Rent-A-Cavy Wins in Switzerland
Küng specializes in finding partners for grieving and lonely senior age cavies. She has owned the fuzzy companions since she was just two and has been breeding guinea pigs since she was 12. She adores her short haired and Abyssinian cavies and now lives with 80 in addition to her six cats, a number of rabbits, hamsters and mice. She is now the president of IG Meerschweinchen, an organization that oversees three major Swiss guinea pig breeding associations. Küng is a teacher by day and admits her guinea pig hobby often costs more than she earns from it.
For owners with a pair of pigs who face the sudden death of one, Küng’s service helps them stay inside the law. She has found herself in high demand ever since the laws were changed. “Because they hardly ever die at the same time, even if they are exactly the same age, people who don’t want a new guinea pig and lose one of their two animals need an interim solution,” Küng says. She rents both young and old cavies and gets two or three requests each week. She allows the guinea pigs to choose their new friend. Sometimes older ones choose companions their own age while others feel refreshed to have a younger friend around. To deal with the demand, she launched a website for her service.

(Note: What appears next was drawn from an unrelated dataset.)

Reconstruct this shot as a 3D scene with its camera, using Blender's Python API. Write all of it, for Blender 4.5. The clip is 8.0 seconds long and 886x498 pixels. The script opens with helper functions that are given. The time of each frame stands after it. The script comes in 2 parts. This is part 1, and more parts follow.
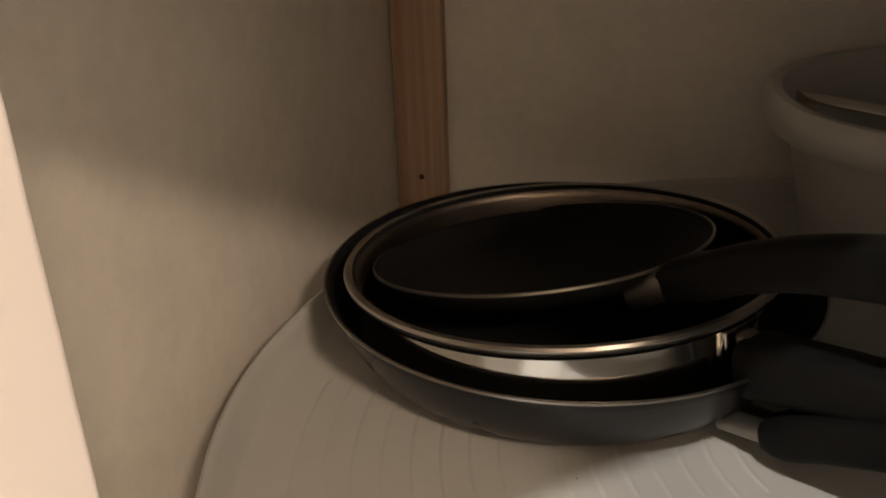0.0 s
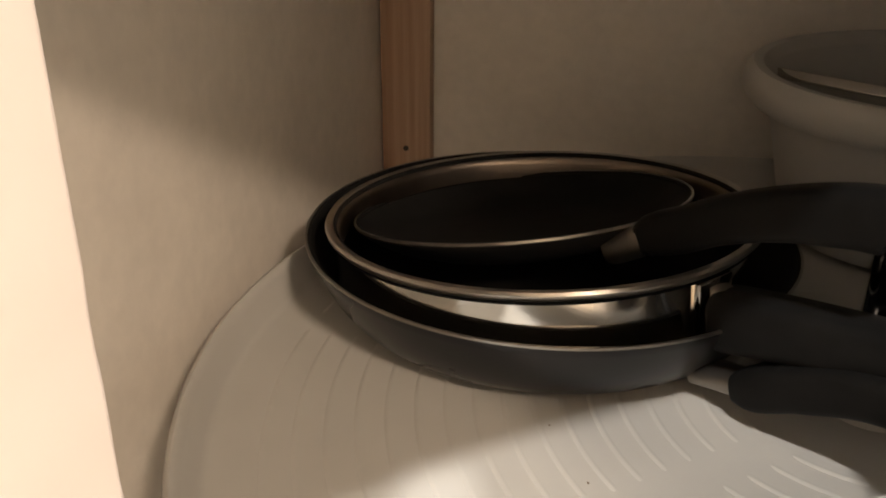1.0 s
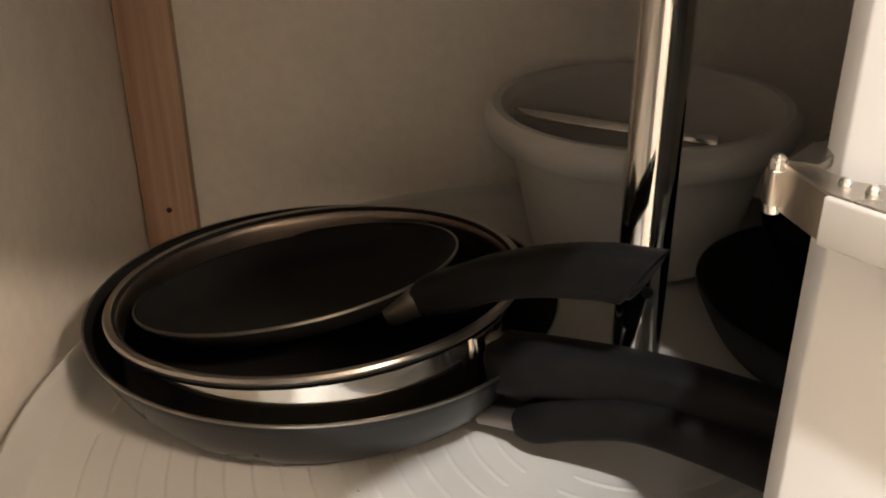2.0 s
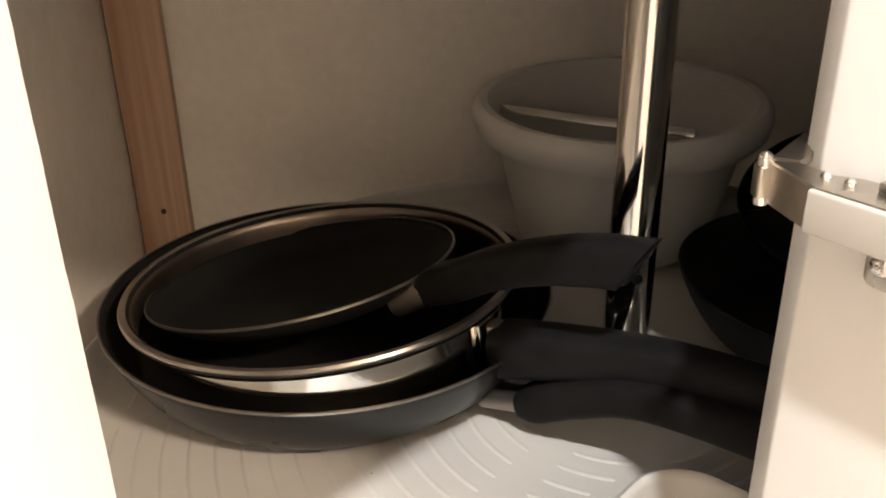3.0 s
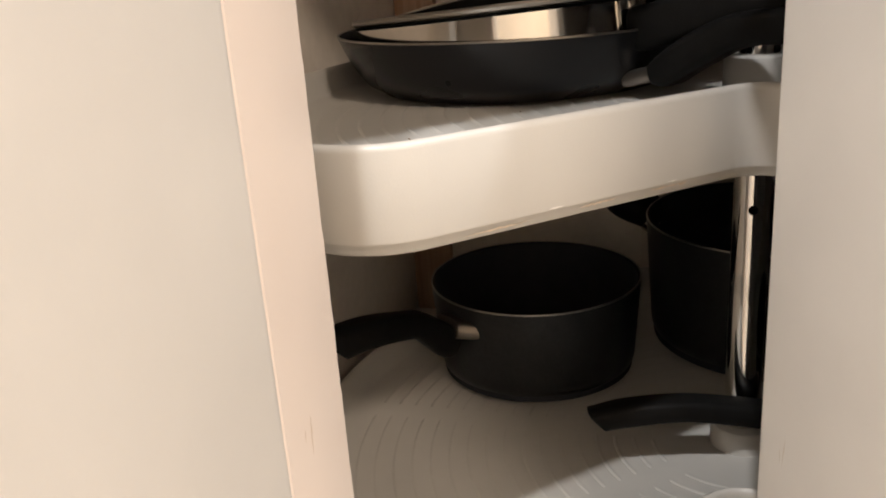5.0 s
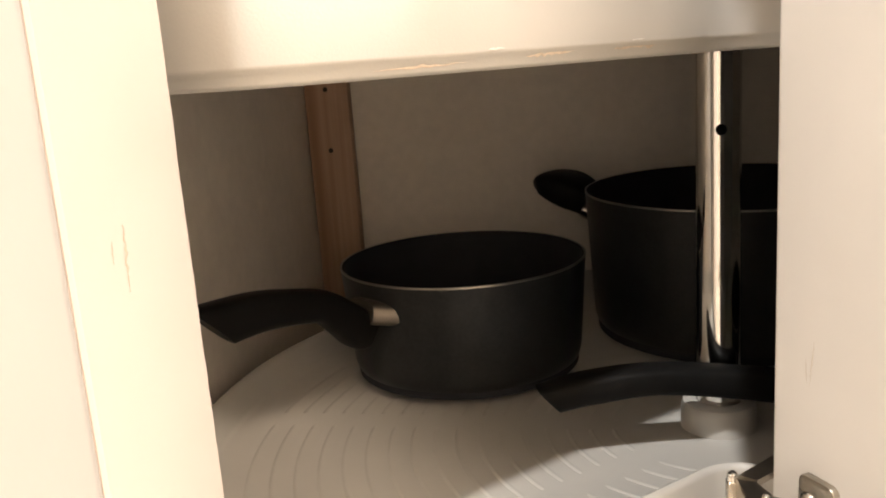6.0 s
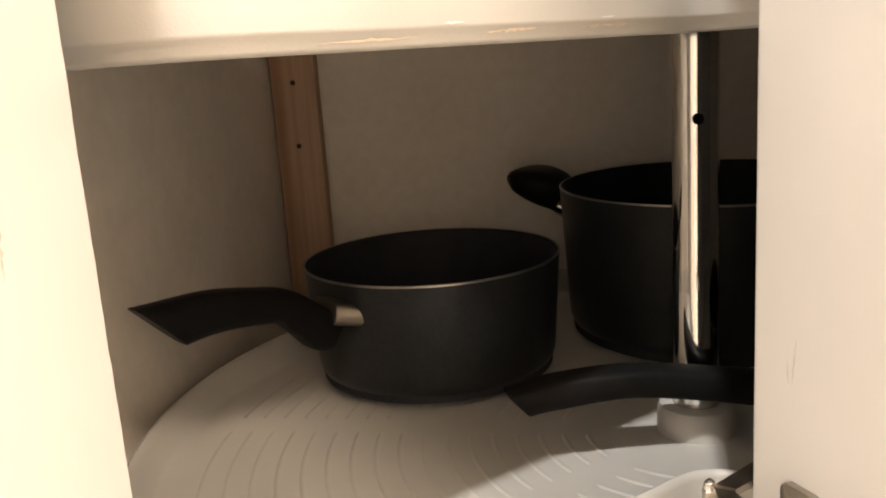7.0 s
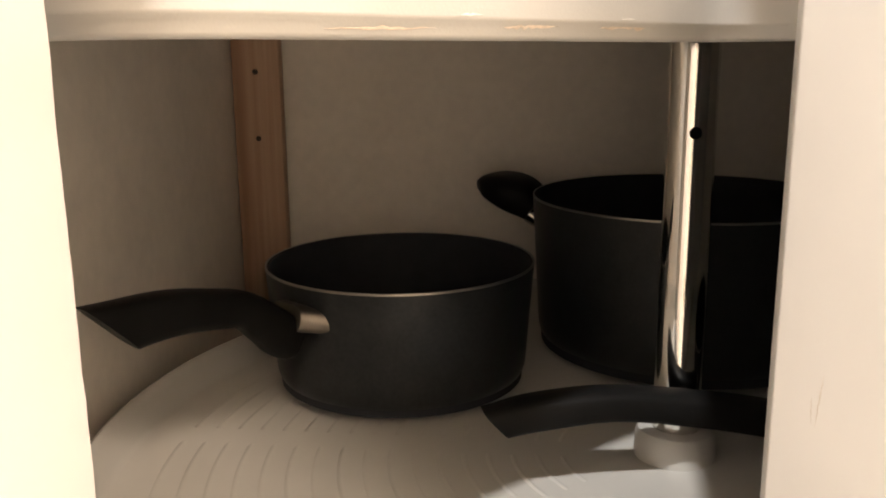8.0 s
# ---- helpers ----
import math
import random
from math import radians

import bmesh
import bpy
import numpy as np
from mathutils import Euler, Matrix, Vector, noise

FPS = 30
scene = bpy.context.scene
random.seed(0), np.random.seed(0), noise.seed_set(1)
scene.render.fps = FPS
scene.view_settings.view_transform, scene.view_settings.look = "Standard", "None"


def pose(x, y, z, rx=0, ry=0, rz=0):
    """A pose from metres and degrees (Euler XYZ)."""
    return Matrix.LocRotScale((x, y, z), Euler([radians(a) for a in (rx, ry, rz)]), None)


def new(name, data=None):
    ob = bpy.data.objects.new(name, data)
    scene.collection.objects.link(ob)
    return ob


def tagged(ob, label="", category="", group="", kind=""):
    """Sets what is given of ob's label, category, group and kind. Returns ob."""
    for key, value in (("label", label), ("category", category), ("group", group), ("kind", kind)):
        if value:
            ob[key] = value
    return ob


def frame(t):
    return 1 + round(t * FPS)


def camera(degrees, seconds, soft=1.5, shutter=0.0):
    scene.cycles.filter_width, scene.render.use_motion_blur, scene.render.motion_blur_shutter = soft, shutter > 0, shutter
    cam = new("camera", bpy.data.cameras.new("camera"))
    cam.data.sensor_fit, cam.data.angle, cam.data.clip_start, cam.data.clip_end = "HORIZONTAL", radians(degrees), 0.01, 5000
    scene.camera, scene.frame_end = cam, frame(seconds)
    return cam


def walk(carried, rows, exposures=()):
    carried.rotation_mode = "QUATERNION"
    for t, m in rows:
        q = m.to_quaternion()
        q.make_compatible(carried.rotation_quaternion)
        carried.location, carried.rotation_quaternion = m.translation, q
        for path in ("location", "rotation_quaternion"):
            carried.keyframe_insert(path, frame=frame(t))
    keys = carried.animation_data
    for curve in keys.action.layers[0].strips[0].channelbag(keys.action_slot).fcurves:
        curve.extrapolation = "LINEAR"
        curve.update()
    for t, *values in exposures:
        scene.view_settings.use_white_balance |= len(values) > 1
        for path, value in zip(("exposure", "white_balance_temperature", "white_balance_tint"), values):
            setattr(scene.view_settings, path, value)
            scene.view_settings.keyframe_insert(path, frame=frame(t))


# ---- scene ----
cam = camera(54.4, 8.0, soft=1.9)
ROWS = [
    (0.0, -0.1480, -0.4180, 0.5720, 12.714, -24.299, 1.694),
    (0.2, -0.1474, -0.4248, 0.5656, 12.625, -24.173, 1.637),
    (0.5, -0.1450, -0.4390, 0.5650, 12.342, -24.634, 2.376),
    (0.8, -0.1438, -0.4416, 0.5638, 12.640, -25.030, 1.896),
    (1.0, -0.1440, -0.4330, 0.5480, 12.390, -24.286, -0.440),
    (1.2, -0.1397, -0.4294, 0.5612, 9.857, -24.114, 0.187),
    (1.5, -0.1340, -0.4270, 0.5680, 4.413, -24.271, 1.440),
    (1.8, -0.1459, -0.4452, 0.5861, -1.711, -23.903, 0.947),
    (2.0, -0.1495, -0.4380, 0.5960, -4.62, -24.275, 0.369),
    (2.2, -0.1582, -0.4413, 0.6034, -6.677, -23.948, 0.099),
    (3.3, -0.1700, -0.4690, 0.6090, -6.505, -25.040, 1.711),
    (3.5, -0.1540, -0.4760, 0.6030, -3.203, -24.574, 2.045),
    (4.0, -0.1200, -0.5280, 0.5640, 4.848, -23.910, 3.212),
    (4.2, -0.1092, -0.5508, 0.5290, 7.515, -22.724, 2.934),
    (4.5, -0.0900, -0.5980, 0.5005, 10.986, -22.80, 3.825),
    (4.8, -0.0774, -0.6403, 0.4579, 12.562, -19.969, 4.848),
    (5.0, -0.0760, -0.6710, 0.3890, 12.964, -18.708, 3.852),
    (5.2, -0.0810, -0.6760, 0.3440, 12.722, -17.155, 2.996),
    (6.3, -0.1060, -0.5430, 0.2370, 5.558, -12.125, 4.172),
    (6.5, -0.1060, -0.5360, 0.2350, 5.252, -12.919, 3.962),
    (7.0, -0.0960, -0.5500, 0.2380, 6.012, -12.384, 3.776),
    (7.5, -0.1000, -0.5790, 0.2310, 7.616, -12.762, 2.898),
    (7.8, -0.1065, -0.5518, 0.2322, 5.693, -12.913, 1.410),
    (8.0, -0.1230, -0.5200, 0.2370, 2.630, -12.512, 0.479),
]
walk(cam, [(t, pose(x, y, z, 90 + p, r, w)) for t, x, y, z, w, p, r in ROWS],
     exposures=[(0.0, -0.45, 6430, 10), (0.5, 0.1, 6380, 10), (1.0, -0.02, 6420, 10), (1.5, 0.05, 6480, 10), (2.0, 0.33, 6180, 10), (3.3, 0.62, 6100, 10), (3.8, 0.54, 6150, 10), (4.5, -0.84, 6270, 10), (4.7, -0.37, 6100, 10), (5.0, -0.33, 6000, 10), (5.2, -0.25, 6100, 10), (6.3, 0.48, 6250, 10), (7.0, 0.44, 6300, 10), (7.5, -0.02, 6170, 10), (8.0, 0.55, 6200, 10)])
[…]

Before her service was in place, guinea pig owners were locked in a never-ending cycle of guinea pig care. The owner would have to purchase another guinea pig as a companion to the lone pig whose eventual death would force the owner to get yet another and so forth. What’s a guinea pig owner to do?
It would seem owners are locked into paying whatever it takes to get out of jail. So how much does Küng charge for her service? 50 Swiss francs ($57) for a castrated male and 60 francs ($68) for a female. She calls it a deposit. Basically, she sells the guinea pigs but returns half the money when they are brought back. These working rodents keep the resident senior guinea pig company. How long they’re ‘working’ is up to the owner. Weeks, months, some stay for years. “Sometimes people realize that they still get so much enjoyment from the guinea pigs that they want to go on keeping them and come back for another one once their supposed last pet has died,” says Küng.
If you’re concerned about the emotional bond of the working pigs, Küng tells us that aspect is well taken care of. “It’s important that none of the rental guinea pigs just keep getting passed on,” says Küng. She keeps a close eye on the animals and ensures none are sent out more than once. When the working pigs come home, they’re there to stay for the rest of their life.